**Your instructions:** All of the material below is to be retyped exactly.

==========

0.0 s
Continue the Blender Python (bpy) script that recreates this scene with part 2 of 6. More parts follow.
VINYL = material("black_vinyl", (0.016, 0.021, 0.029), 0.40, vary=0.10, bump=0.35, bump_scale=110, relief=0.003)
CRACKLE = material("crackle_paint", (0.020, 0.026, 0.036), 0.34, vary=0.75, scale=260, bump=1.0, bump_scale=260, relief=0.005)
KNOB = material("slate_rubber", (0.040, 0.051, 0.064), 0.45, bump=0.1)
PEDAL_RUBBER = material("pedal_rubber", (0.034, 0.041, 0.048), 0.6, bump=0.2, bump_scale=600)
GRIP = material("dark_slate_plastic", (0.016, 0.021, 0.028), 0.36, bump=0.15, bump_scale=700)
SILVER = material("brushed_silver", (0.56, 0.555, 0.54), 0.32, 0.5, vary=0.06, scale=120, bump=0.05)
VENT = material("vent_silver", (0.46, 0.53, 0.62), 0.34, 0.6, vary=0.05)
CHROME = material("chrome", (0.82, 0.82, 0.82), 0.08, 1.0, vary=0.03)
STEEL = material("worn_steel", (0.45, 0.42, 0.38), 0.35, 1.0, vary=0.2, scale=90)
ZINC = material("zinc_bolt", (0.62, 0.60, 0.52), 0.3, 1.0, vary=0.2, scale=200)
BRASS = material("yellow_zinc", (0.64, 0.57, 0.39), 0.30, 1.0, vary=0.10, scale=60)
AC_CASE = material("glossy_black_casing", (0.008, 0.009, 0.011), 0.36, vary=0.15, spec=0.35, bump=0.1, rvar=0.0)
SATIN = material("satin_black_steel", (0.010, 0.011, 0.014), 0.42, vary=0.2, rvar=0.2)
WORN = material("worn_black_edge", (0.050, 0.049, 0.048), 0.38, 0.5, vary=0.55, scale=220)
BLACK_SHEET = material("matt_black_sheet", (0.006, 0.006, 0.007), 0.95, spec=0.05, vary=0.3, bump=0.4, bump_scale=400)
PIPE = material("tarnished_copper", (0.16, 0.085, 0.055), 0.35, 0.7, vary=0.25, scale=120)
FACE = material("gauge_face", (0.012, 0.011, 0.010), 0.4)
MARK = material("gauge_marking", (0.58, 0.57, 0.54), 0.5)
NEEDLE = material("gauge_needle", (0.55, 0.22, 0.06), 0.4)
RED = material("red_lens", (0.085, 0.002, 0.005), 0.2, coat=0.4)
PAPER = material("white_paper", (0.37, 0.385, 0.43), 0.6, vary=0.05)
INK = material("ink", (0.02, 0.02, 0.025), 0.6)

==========

**Completed task:**
0.0 s
Continue the Blender Python (bpy) script that recreates this scene with part 2 of 6. More parts follow.
VINYL = material("black_vinyl", (0.016, 0.021, 0.029), 0.40, vary=0.10, bump=0.35, bump_scale=110, relief=0.003)
CRACKLE = material("crackle_paint", (0.020, 0.026, 0.036), 0.34, vary=0.75, scale=260, bump=1.0, bump_scale=260, relief=0.005)
KNOB = material("slate_rubber", (0.040, 0.051, 0.064), 0.45, bump=0.1)
PEDAL_RUBBER = material("pedal_rubber", (0.034, 0.041, 0.048), 0.6, bump=0.2, bump_scale=600)
GRIP = material("dark_slate_plastic", (0.016, 0.021, 0.028), 0.36, bump=0.15, bump_scale=700)
SILVER = material("brushed_silver", (0.56, 0.555, 0.54), 0.32, 0.5, vary=0.06, scale=120, bump=0.05)
VENT = material("vent_silver", (0.46, 0.53, 0.62), 0.34, 0.6, vary=0.05)
CHROME = material("chrome", (0.82, 0.82, 0.82), 0.08, 1.0, vary=0.03)
STEEL = material("worn_steel", (0.45, 0.42, 0.38), 0.35, 1.0, vary=0.2, scale=90)
ZINC = material("zinc_bolt", (0.62, 0.60, 0.52), 0.3, 1.0, vary=0.2, scale=200)
BRASS = material("yellow_zinc", (0.64, 0.57, 0.39), 0.30, 1.0, vary=0.10, scale=60)
AC_CASE = material("glossy_black_casing", (0.008, 0.009, 0.011), 0.36, vary=0.15, spec=0.35, bump=0.1, rvar=0.0)
SATIN = material("satin_black_steel", (0.010, 0.011, 0.014), 0.42, vary=0.2, rvar=0.2)
WORN = material("worn_black_edge", (0.050, 0.049, 0.048), 0.38, 0.5, vary=0.55, scale=220)
BLACK_SHEET = material("matt_black_sheet", (0.006, 0.006, 0.007), 0.95, spec=0.05, vary=0.3, bump=0.4, bump_scale=400)
PIPE = material("tarnished_copper", (0.16, 0.085, 0.055), 0.35, 0.7, vary=0.25, scale=120)
FACE = material("gauge_face", (0.012, 0.011, 0.010), 0.4)
MARK = material("gauge_marking", (0.58, 0.57, 0.54), 0.5)
NEEDLE = material("gauge_needle", (0.55, 0.22, 0.06), 0.4)
RED = material("red_lens", (0.085, 0.002, 0.005), 0.2, coat=0.4)
PAPER = material("white_paper", (0.37, 0.385, 0.43), 0.6, vary=0.05)
INK = material("ink", (0.02, 0.02, 0.025), 0.6)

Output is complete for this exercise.